▸ **Task details**
From the data that follows, print exactly the lines starting at the one containing "6. More parts follow." and ending at the one containing "return t * t * (3 - 2 * t)"; include both of them and nothing more.

▸ **Records supplied**
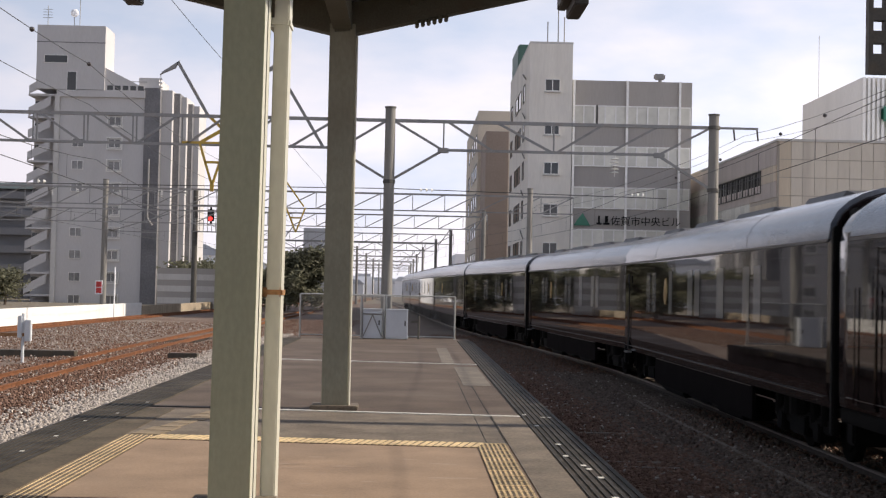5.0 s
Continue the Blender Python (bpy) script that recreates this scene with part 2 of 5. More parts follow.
* * *
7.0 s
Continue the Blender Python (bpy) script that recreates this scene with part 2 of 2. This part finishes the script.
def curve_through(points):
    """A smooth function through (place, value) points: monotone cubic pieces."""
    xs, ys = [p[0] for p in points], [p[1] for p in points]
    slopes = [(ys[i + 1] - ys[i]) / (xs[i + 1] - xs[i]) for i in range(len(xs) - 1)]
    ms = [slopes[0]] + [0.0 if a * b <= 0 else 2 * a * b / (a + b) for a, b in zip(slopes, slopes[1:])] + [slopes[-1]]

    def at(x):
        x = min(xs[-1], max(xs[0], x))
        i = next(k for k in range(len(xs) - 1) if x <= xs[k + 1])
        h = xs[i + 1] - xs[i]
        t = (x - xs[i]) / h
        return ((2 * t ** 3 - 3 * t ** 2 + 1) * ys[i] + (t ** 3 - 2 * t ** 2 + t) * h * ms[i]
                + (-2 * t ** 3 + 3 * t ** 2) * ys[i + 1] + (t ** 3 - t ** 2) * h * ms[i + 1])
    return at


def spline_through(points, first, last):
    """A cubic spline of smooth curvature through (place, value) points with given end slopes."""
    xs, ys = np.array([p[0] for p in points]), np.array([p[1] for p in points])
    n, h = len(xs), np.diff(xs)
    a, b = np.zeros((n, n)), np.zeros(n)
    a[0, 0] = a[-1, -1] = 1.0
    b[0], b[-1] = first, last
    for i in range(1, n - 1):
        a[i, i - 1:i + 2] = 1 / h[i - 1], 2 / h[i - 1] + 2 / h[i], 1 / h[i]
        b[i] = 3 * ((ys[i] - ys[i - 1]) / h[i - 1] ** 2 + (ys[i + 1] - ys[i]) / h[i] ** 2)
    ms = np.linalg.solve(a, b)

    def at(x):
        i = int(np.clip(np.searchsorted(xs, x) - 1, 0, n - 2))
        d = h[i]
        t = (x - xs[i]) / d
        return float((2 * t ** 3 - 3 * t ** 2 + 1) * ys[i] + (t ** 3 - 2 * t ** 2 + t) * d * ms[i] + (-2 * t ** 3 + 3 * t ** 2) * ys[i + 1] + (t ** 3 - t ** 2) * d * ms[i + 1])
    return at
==
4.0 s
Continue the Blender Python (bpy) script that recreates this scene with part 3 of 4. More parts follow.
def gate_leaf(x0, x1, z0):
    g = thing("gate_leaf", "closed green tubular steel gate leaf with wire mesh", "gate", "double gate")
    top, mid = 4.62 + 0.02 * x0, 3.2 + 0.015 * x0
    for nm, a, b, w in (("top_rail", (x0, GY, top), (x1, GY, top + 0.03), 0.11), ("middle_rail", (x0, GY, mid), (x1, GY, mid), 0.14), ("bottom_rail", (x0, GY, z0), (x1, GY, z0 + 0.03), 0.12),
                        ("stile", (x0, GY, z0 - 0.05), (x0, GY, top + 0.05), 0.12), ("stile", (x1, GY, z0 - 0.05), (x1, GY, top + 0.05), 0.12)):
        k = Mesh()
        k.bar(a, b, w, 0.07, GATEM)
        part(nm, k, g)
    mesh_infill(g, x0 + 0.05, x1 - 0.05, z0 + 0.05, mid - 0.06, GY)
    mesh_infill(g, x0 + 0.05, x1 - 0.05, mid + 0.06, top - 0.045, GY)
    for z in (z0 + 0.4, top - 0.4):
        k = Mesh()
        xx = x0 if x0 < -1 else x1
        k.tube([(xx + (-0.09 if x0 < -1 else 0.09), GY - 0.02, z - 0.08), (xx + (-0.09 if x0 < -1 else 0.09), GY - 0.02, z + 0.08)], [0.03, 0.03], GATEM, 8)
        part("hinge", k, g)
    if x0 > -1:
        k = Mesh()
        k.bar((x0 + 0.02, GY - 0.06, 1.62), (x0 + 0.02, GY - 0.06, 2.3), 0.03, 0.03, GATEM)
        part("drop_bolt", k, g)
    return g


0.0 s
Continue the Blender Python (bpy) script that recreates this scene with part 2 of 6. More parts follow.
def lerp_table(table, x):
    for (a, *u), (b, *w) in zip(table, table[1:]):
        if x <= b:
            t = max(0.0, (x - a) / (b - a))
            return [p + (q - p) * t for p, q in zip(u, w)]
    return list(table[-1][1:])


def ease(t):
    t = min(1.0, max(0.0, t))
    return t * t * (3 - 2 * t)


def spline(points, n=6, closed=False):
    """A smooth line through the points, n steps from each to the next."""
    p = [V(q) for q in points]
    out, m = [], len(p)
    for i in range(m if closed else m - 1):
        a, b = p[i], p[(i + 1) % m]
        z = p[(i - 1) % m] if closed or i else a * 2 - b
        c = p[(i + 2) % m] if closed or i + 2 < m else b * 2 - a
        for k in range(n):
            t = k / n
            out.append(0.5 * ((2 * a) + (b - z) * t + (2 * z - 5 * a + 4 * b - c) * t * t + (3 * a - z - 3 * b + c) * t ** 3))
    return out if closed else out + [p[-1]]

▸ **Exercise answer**
Continue the Blender Python (bpy) script that recreates this scene with part 2 of 6. More parts follow.
def lerp_table(table, x):
    for (a, *u), (b, *w) in zip(table, table[1:]):
        if x <= b:
            t = max(0.0, (x - a) / (b - a))
            return [p + (q - p) * t for p, q in zip(u, w)]
    return list(table[-1][1:])


def ease(t):
    t = min(1.0, max(0.0, t))
    return t * t * (3 - 2 * t)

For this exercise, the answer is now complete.